▸ Requirement: Looking at the listing, state how many of its lines contain the string "given". Write only the number.

▸ Information supplied:
####################
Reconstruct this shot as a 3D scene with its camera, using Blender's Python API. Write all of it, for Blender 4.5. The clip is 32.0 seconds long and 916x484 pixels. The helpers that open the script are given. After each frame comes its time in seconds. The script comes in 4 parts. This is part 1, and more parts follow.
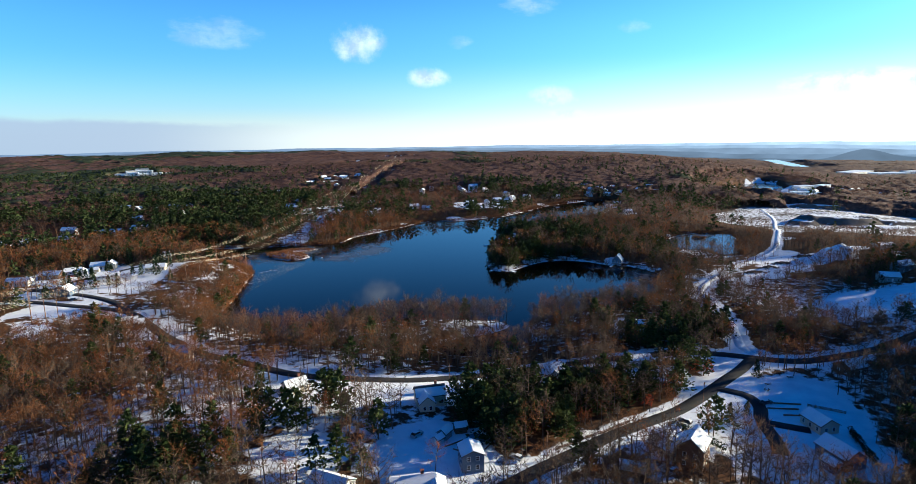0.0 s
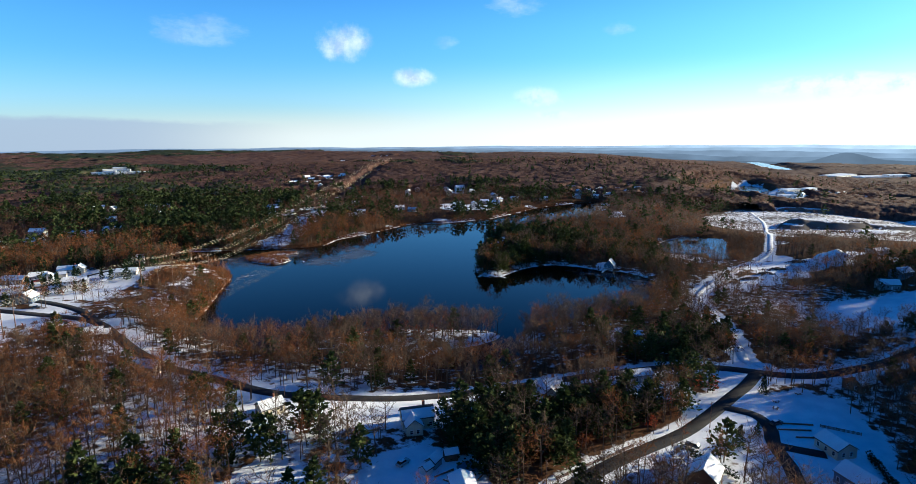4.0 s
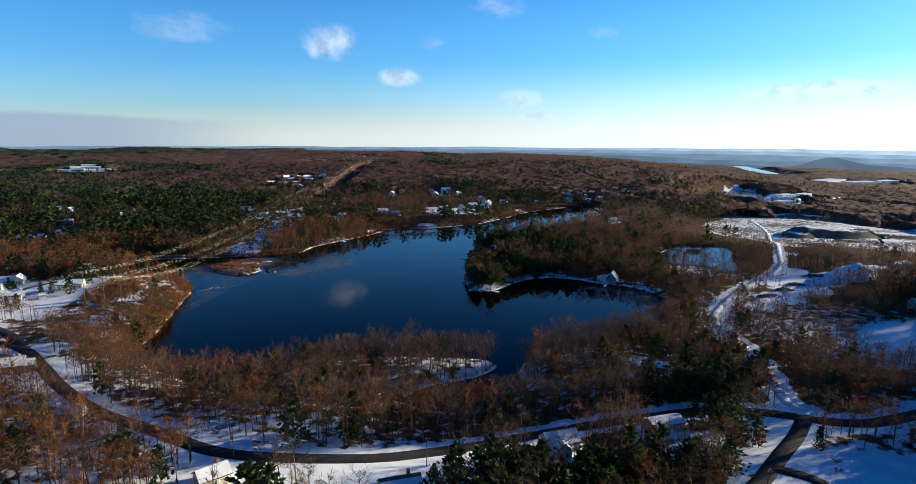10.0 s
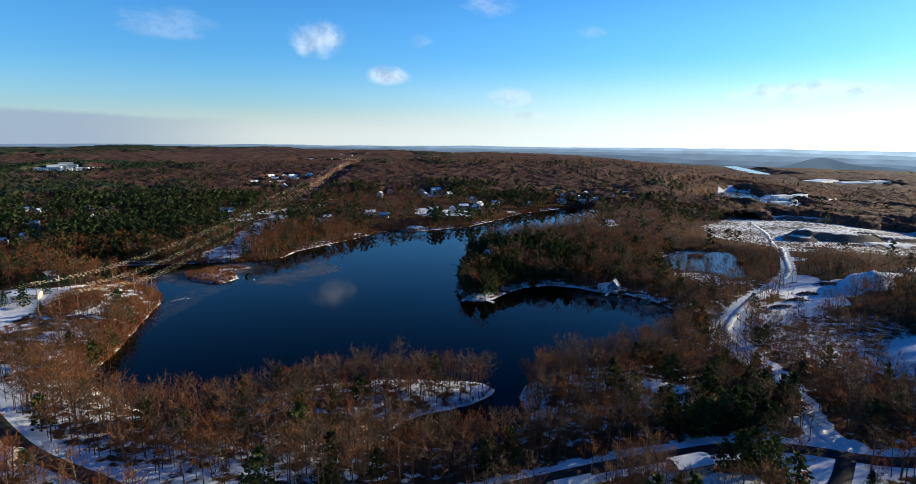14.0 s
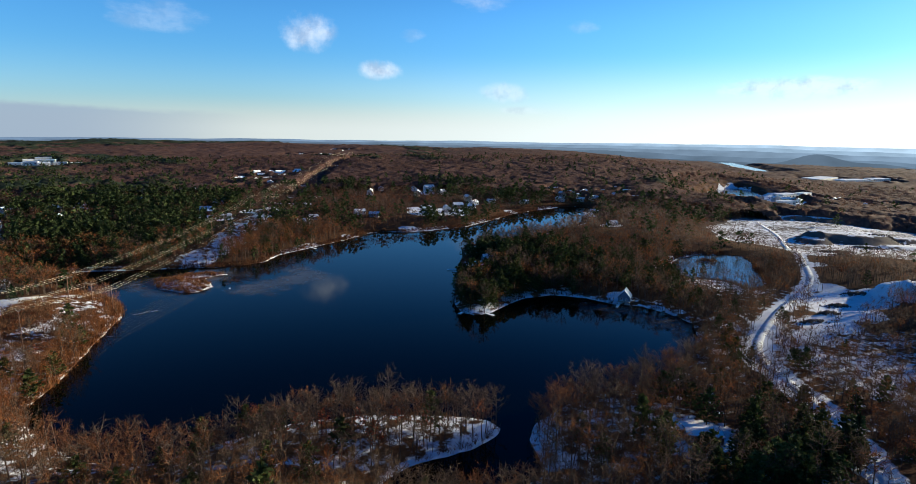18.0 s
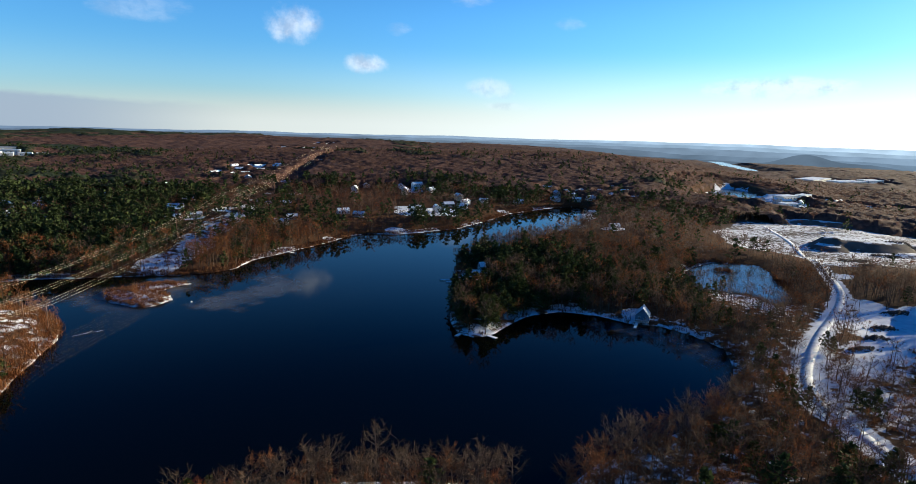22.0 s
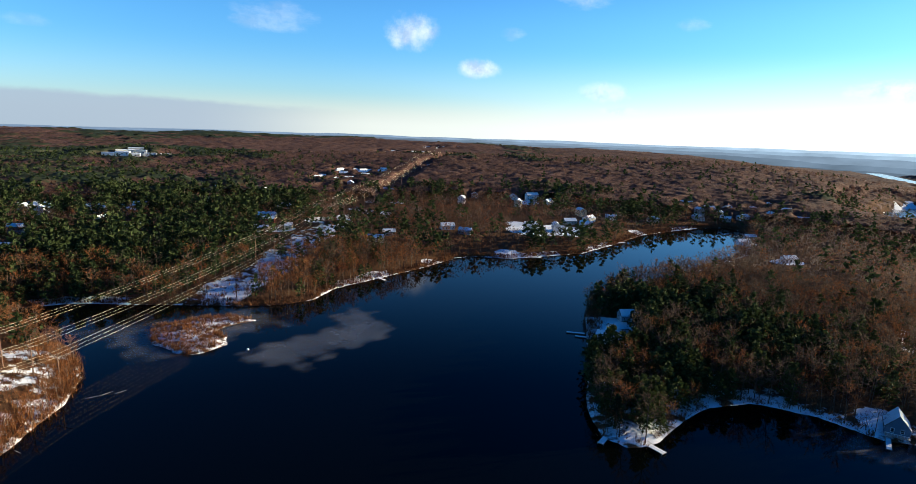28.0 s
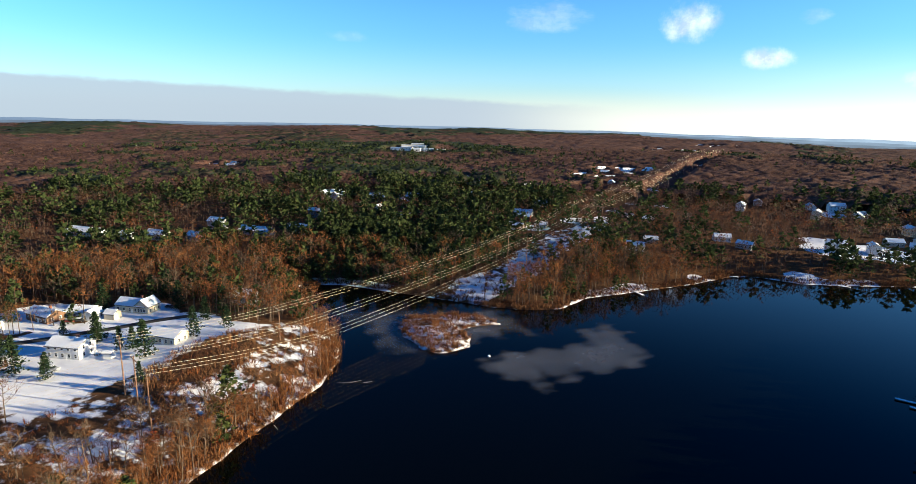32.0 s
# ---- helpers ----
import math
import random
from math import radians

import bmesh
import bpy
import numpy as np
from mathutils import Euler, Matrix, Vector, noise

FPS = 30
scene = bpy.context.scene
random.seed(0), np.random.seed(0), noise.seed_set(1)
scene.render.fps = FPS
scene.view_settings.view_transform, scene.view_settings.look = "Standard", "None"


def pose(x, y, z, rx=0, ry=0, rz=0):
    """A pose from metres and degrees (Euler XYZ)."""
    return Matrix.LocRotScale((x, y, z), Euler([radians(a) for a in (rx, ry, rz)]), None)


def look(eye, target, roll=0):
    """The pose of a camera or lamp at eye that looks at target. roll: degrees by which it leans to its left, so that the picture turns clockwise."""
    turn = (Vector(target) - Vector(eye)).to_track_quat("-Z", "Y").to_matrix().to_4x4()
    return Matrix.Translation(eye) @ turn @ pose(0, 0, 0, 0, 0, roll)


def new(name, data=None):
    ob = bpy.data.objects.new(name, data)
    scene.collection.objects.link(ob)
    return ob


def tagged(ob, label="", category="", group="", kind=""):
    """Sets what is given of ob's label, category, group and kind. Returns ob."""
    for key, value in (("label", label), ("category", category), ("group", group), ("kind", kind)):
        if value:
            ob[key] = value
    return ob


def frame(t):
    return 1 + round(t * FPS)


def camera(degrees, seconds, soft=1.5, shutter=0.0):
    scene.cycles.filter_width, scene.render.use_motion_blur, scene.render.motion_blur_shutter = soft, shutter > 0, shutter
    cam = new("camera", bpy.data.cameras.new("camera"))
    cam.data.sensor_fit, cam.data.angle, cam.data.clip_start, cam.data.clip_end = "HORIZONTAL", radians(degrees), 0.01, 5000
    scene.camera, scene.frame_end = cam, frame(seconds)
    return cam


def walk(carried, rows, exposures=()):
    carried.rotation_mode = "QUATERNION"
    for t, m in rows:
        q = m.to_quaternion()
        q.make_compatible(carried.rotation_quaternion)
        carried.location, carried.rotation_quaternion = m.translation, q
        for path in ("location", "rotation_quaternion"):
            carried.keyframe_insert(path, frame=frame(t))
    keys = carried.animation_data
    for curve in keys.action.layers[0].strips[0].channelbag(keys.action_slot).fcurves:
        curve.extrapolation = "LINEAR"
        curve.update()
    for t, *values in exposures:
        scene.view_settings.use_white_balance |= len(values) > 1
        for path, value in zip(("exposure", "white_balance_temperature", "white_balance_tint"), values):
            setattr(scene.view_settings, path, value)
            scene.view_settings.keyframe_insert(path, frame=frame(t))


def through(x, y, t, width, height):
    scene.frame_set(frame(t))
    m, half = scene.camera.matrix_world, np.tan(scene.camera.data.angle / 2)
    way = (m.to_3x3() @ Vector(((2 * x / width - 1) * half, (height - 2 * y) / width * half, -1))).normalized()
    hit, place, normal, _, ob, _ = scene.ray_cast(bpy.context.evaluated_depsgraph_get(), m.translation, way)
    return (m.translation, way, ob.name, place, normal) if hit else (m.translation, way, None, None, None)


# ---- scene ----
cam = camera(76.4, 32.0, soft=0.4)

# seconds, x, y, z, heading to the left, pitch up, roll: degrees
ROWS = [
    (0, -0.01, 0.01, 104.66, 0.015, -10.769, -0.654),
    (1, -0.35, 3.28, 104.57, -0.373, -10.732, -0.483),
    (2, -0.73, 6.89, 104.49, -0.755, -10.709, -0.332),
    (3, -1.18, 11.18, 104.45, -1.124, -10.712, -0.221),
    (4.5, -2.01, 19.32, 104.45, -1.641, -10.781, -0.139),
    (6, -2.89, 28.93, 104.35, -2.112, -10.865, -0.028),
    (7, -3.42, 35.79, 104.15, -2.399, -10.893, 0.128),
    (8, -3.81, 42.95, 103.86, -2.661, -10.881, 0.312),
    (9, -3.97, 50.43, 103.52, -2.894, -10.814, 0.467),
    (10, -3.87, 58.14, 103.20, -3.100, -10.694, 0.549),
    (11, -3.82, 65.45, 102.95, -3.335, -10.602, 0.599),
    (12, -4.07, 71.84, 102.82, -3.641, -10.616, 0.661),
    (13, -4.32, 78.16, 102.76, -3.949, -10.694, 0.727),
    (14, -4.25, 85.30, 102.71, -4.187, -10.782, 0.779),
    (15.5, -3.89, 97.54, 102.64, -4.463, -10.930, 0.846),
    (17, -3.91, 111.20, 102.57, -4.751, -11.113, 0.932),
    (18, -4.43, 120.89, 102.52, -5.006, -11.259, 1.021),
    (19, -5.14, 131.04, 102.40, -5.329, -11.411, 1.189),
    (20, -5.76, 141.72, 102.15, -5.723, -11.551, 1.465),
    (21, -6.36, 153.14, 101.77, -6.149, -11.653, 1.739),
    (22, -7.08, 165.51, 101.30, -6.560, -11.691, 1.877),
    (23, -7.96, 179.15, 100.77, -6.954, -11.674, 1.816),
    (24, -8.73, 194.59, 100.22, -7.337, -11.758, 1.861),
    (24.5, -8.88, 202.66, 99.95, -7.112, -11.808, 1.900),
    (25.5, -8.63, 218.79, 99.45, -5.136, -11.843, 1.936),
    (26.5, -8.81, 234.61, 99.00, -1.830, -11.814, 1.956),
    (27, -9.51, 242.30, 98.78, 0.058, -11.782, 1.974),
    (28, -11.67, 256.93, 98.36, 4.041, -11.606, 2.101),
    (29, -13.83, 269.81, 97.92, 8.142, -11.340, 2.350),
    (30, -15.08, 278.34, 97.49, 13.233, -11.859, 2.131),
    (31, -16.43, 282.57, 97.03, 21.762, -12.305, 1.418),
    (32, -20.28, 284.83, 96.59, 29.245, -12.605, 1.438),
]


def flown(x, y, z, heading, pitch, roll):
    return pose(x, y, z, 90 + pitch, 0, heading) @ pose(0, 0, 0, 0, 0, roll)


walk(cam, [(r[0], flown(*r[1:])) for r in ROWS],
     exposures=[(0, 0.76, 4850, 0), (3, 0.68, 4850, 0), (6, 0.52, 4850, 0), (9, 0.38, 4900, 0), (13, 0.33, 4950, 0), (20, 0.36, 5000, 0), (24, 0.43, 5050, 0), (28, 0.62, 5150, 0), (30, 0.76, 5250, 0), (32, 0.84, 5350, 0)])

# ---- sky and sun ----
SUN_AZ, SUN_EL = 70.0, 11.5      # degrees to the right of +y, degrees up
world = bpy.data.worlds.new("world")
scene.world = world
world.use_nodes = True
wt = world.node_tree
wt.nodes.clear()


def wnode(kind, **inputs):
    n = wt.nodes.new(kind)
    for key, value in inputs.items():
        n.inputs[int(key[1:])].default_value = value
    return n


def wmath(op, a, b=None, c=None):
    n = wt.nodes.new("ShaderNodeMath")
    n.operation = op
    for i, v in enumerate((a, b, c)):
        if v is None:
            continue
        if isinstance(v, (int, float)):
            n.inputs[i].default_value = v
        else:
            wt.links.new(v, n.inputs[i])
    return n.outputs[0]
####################
▸ Task solution: 2